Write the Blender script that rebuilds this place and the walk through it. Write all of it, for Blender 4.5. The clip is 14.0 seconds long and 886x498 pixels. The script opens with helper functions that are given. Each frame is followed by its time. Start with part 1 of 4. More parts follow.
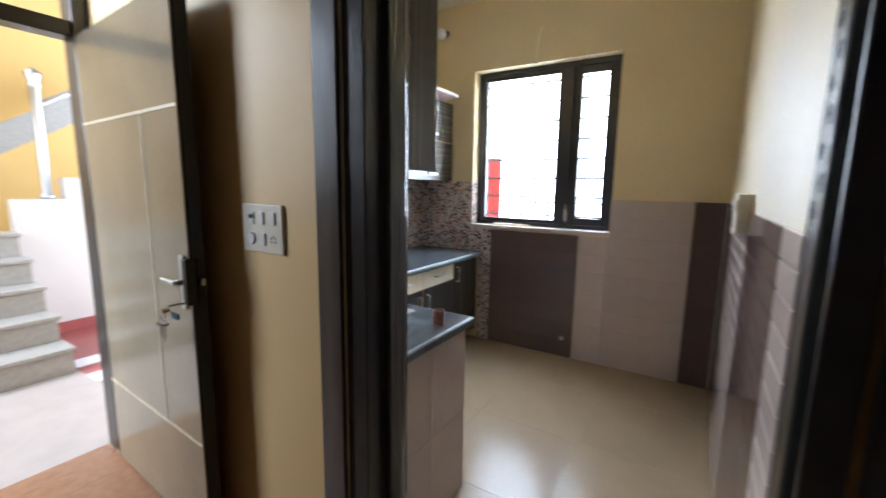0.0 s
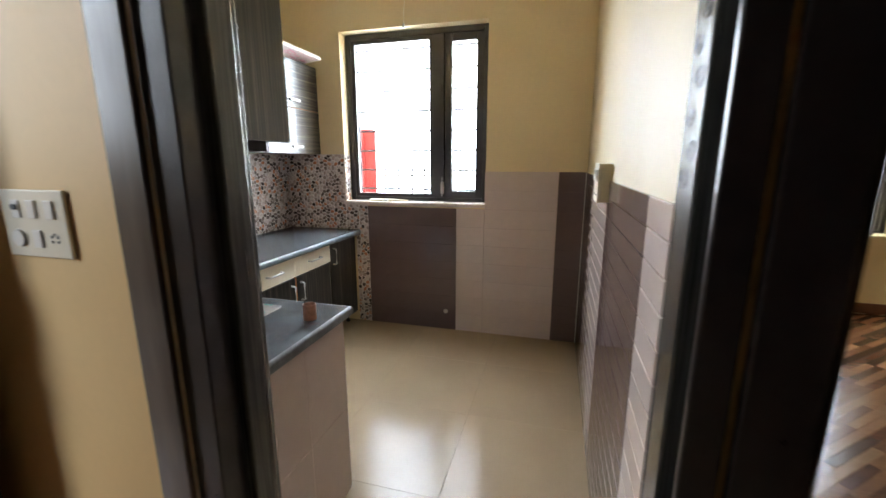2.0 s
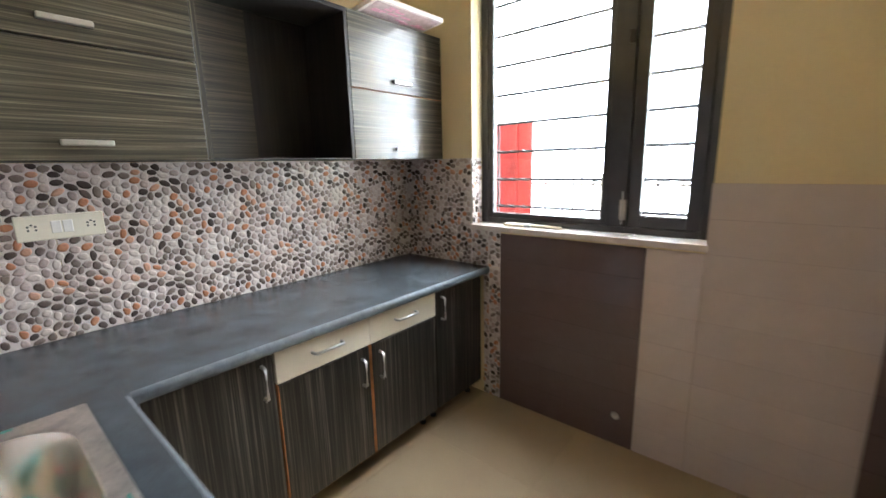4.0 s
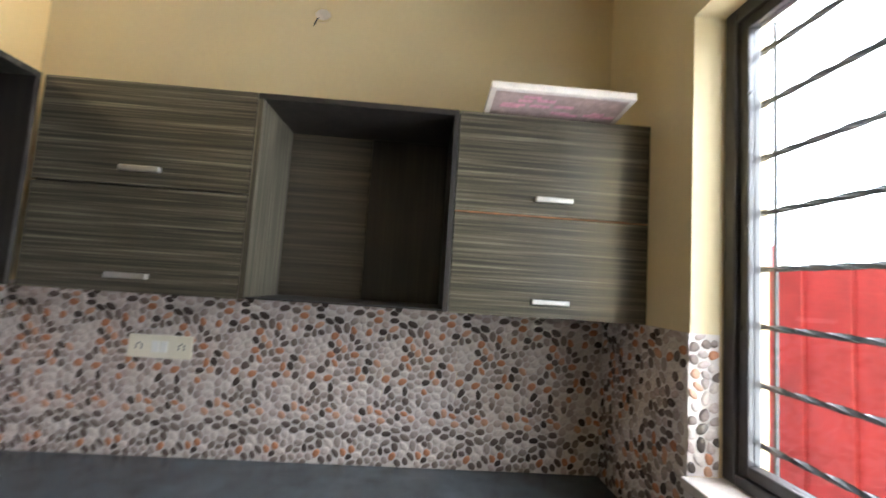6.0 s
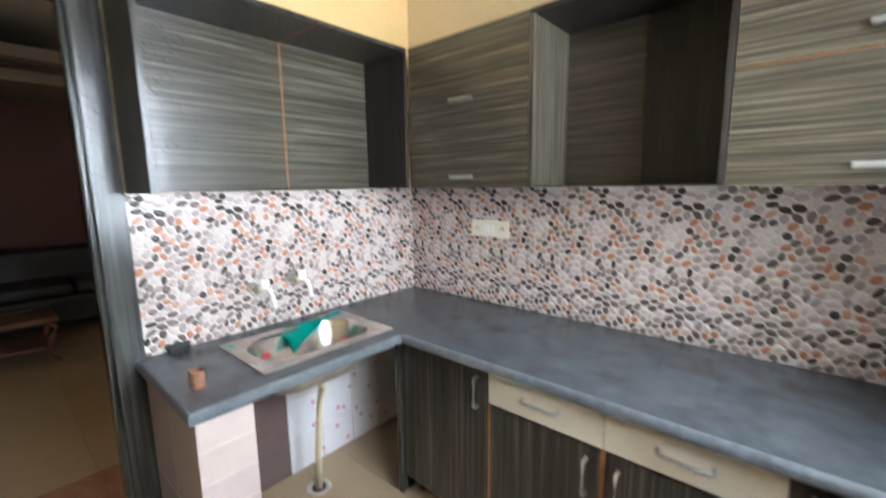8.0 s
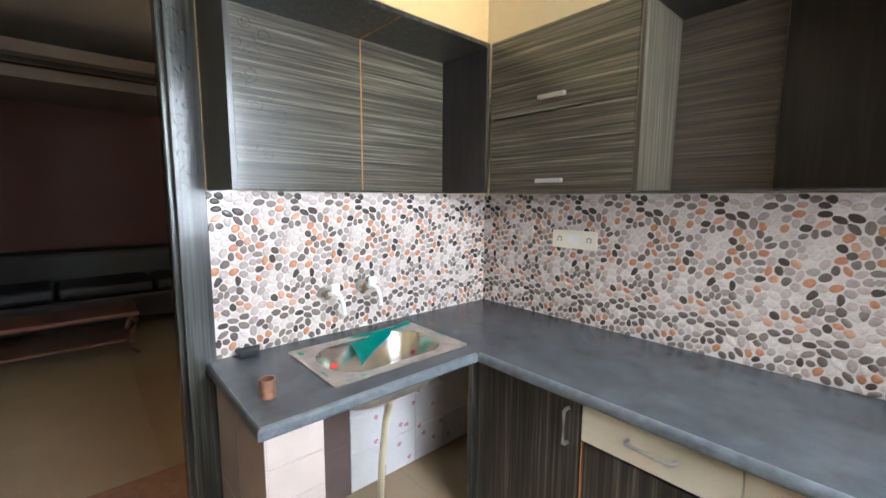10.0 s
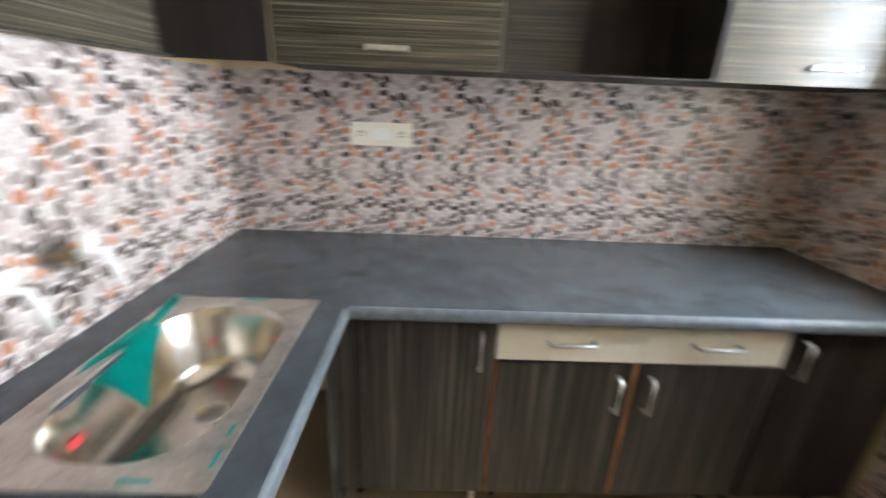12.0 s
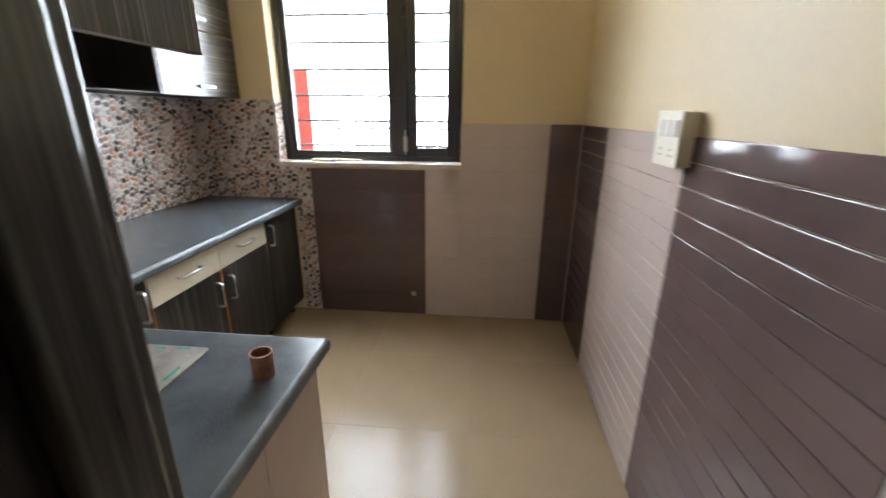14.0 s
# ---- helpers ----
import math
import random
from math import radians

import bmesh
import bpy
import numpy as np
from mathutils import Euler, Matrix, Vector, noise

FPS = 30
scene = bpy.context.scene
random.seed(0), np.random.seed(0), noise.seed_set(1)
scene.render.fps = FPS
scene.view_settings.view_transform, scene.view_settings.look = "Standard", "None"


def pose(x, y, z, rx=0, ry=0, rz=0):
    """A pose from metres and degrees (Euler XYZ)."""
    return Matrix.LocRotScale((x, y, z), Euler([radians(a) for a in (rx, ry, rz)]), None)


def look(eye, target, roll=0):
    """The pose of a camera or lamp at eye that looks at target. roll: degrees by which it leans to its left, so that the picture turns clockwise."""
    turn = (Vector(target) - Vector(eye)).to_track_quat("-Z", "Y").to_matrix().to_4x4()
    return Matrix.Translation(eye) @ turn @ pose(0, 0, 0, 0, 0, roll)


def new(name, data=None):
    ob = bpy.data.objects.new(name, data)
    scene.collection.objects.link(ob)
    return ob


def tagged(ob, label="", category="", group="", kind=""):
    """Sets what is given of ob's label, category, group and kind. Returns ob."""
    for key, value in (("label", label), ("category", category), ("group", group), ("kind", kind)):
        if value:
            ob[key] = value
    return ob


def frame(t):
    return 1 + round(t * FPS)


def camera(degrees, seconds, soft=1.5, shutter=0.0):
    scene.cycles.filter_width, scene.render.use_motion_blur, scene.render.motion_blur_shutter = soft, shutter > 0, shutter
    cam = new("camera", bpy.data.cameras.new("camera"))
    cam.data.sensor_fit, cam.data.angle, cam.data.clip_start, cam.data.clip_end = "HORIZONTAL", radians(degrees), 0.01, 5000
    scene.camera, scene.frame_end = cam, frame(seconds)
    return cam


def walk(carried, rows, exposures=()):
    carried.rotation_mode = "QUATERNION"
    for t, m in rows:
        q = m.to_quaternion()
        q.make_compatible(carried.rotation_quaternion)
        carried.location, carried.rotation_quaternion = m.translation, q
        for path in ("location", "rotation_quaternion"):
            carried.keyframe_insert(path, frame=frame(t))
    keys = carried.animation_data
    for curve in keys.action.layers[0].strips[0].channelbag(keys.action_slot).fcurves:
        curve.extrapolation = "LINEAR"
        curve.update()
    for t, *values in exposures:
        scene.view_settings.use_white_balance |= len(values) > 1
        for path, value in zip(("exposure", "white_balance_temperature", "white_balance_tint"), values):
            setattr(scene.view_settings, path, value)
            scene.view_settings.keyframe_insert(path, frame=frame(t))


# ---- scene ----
cam = camera(94.5, 14.0, soft=1.5, shutter=0.5)
METRES, EYE, TURN = 6.0, 1.41, 34.3
FIRST = [
    (0.0, look((-0.139, -0.063, 1.434), (-1.182, 1.617, 1.136), 0.9)),
    (0.5, look((-0.163, -0.196, 1.477), (-0.819, 1.659, 1.116), 0.7)),
    (1.0, look((-0.212, -0.303, 1.470), (-0.679, 1.602, 1.082), 0.3)),
    (1.5, look((-0.216, -0.192, 1.440), (-0.645, 1.721, 1.046), -0.3)),
    (2.0, look((-0.181, 0.102, 1.433), (-0.697, 1.989, 1.016), 0.0)),
]
TURNING = [
    (6.0, look((-0.796, 2.576, 1.589), (-2.786, 2.674, 1.759), 3.8)),
    (6.5, look((-0.779, 2.786, 1.539), (-2.729, 2.386, 1.346), 3.7)),
]
ROWS = [
    (4.5, 0.0842, 0.2857, 0.0085, 15.96, -8.97, 1.71),
    (5.0, 0.1142, 0.343, 0.0106, 28.07, -4.33, 1.22),
    (5.5, 0.1314, 0.391, 0.0186, 40.51, 3.48, -1.21),
    (7.0, 0.1757, 0.4606, 0.0129, 79.1, -14.7, -2.03),
    (7.5, 0.1798, 0.4579, 0.0094, 87.87, -17.08, -0.62),
    (8.0, 0.1824, 0.4537, 0.0164, 96.89, -8.79, 0.75),
    (8.5, 0.1846, 0.4518, 0.0235, 102.35, -2.27, 0.91),
    (9.0, 0.1821, 0.4511, 0.0213, 104.62, -3.84, 0.48),
    (11.5, 0.0872, 0.3516, -0.0024, 87.74, -19.81, -1.58),
    (12.0, 0.0592, 0.3219, -0.0002, 55.09, -19.99, -2.3),
    (12.5, 0.0519, 0.2846, -0.0, 25.98, -19.31, -3.08),
    (13.0, 0.036, 0.233, 0.001, 4.12, -19.23, -2.49),
    (13.5, 0.0048, 0.1833, 0.0006, -15.49, -19.28, -1.73),
    (14.0, -0.0205, 0.1426, 0.0001, -28.88, -18.19, -0.5),
]
walk(cam, sorted(FIRST + TURNING + [(t, pose(0, 0, EYE, 0, 0, TURN) @ pose(METRES * x, METRES * y, METRES * z, 90 + pitch, roll, yaw))
                   for t, x, y, z, yaw, pitch, roll in ROWS], key=lambda row: row[0]),
     [(0.0, 1.35, 5750, 10), (0.6, 1.45, 6200, 10), (2.0, 1.6, 6250, 10), (5.0, 1.45, 6300, 10), (6.0, 1.05, 6300, 10),
      (6.6, 1.3, 6300, 10), (7.5, 1.5, 6250, 10), (9.0, 1.47, 6150, 10), (11.5, 1.62, 6350, 10), (12.5, 1.55, 6350, 10), (14.0, 1.5, 6350, 10)])

# ---------------------------------------------------------------- light
world = bpy.data.worlds.new("world")
scene.world = world
world.use_nodes = True
wn, wl = world.node_tree.nodes, world.node_tree.links
sky = wn.new("ShaderNodeTexSky")
sky.sky_type, sky.sun_disc = "NISHITA", False
sky.sun_elevation, sky.sun_rotation = radians(50), radians(200)
sky.dust_density, sky.air_density = 4.0, 1.0
pale = wn.new("ShaderNodeHueSaturation")
pale.inputs["Saturation"].default_value = 0.25
wl.new(sky.outputs["Color"], pale.inputs["Color"])
wl.new(pale.outputs["Color"], wn["Background"].inputs["Color"])
wn["Background"].inputs["Strength"].default_value = 0.07

sun_data = bpy.data.lights.new("sun", "SUN")
sun_data.energy, sun_data.angle, sun_data.color = 0.5, radians(20), (1.0, 0.96, 0.9)
sun = new("sun", sun_data)
sun.matrix_world = look((0, 0, 20), (4, 11, 0))


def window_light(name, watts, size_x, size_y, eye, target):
    """Area lamp added outside an opening to stand in for the sky's daylight."""
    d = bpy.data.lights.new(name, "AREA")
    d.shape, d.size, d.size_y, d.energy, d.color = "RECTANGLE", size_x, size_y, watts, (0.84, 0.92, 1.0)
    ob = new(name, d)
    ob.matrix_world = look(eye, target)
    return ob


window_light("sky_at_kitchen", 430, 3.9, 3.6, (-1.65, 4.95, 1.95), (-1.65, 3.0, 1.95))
# added above the window, out of view, to send skylight downwards
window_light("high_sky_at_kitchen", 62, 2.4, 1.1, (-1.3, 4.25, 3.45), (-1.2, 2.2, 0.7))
window_light("sky_at_bedroom", 75, 1.2, 2.2, (2.58, 5.35, 1.65), (2.58, 3.0, 1.65))
# added high in the lobby, out of view, for daylight through the entrance
window_light("sky_at_entrance", 62, 1.3, 1.8, (-4.3, -1.45, 2.5), (-1.4, 0.6, 1.1))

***

**Exercise prompt**
Copy each line in the data that holds the word "exposures".

**Solution for this exercise**
def walk(carried, rows, exposures=()):
    for t, *values in exposures:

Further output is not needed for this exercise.